From the moment the results from the pilot National Benchmark Tests (NBT) were announced - actually, a copy of the report leaked early - they caused a few flutters among universities.
After all, the tests, conducted with just over 11 500 first-time entering students at seven South African universities* in February 2009, showed that about half of these students would need some form of academic support if they were to complete their studies. This came as no surprise, however, since several cohort studies have shown that only about half the students entering higher education leave with a qualification.
The tests looked at three areas - general academic literacy, quantitative literacy, and straightforward mathematics, based on concepts that are a part of the formal NSC curriculum. Students were marked as profi- cient (meaning they should succeed in higher education), intermediate (academic support would be needed), and basic (students have serious learning challenges, and bridging programmes would be essential).
Measuring academic literacy, just under half the students were found to be proficient, requiring no additional support. Quantitative literacy is even more worrying, as more than three-quarters of the students tested would need academic support. Most disturbing is that just 7.5% of the 9771 students who did the maths test were categorised as proficient (see graphs). UCT did comparatively well in the maths test, as only half of its students in the sample were identified as needing no or very little additional support.
That kind of surge in demand for academic support would, it's agreed, test the resourcefulness and resources even of universities with established support programmes, let alone those not so well-prepared.

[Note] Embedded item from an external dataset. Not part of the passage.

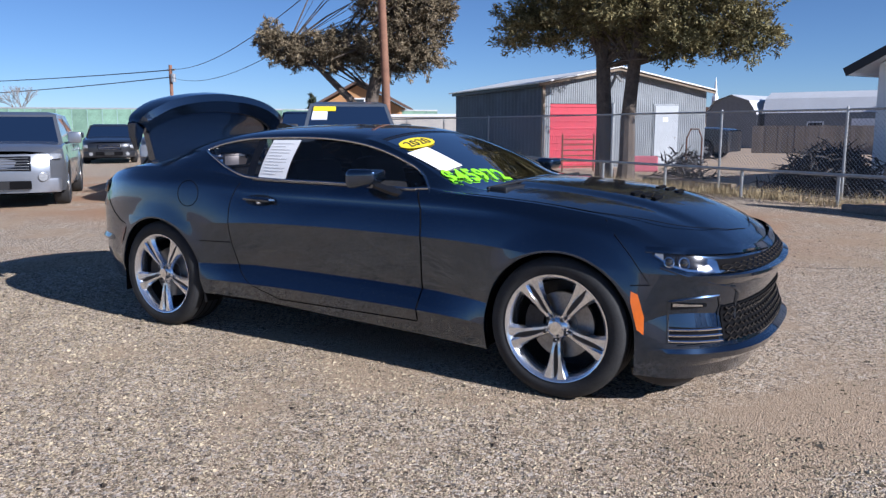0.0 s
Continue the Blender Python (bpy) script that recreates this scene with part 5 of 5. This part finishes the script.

And as 2009's first-year university students are the first graduates from South African schools' new outcomes-based education (OBE) curriculum, the dots from the NBT results were connected to the OBE's National Senior Certificate (NSC) qualification. "The final pilot phase of the National Benchmark Tests Project is a damning indictment of the implementation of outcomes-based education, and raises questions about the validity of National Senior Certifi- cate results," wrote The Star.
It didn't help matters that Professor Theuns Eloff, chair of Higher Education South Africa (HESA), the organisation that had called for the NBT, was widely quoted as saying that most university students could not read, write or comprehend at the required levels.
Not so fast, cautioned Professor Nan Yeld, dean of the Centre for Higher Education Development (CHED) at UCT and head of the NBT study. Yes, the NSC is not a usefulenough guide - on its own - to universities as yet, but both OBE and the NSC are still very new, notes Yeld.
"When you introduce a brandnew curriculum, and a brand-new qualification, there're going to be some teething problems," she says. Even Professor Joe Muller, education policy specialist with UCT's School of Education and one of those advocating scrapping OBE, agrees that pinning the current troubles on OBE is a bit of a stretch.
"The school system as a whole is still in poor repair and it will improve only gradually. So I don't think OBE can be blamed for what we are seeing now."
The NBT, first called for by HESA in 2005, was never intended to be a test of either OBE or the NSC, says Yeld.
"The NBT, actually, was not meant to say much about what's happening at schools. What it is trying to do is create a uniform set of instruments so that higher education institutions will know more about what they need to do."
The NBT, rigorously designed and tested, is a more revealing test of students' abilities, says Yeld. One of the main concerns raised about the NBT is that it would be applied by universities as extra "gatekeeping". Not so, says Yeld. Most universities already have some form of admission criteria or tests in place, she notes.
"There would be no more gatekeeping with the NBT than there is in the system already - the NBT is about higher education finding out as much as it can about students' educational needs."
And the NBT is not going to be the final word in student testing, says Yeld. Work is already under way to develop and fine-tune tests of potential, a means to find more students who can succeed at university. UCT will meet with faculty deans and faculty managers to discuss the NBT this week.
* Participating universities: UCT, University of KwaZulu-Natal, Mangosuthu University of Technology, Stellenbosch University, Rhodes University, University of the Western Cape and Wits University.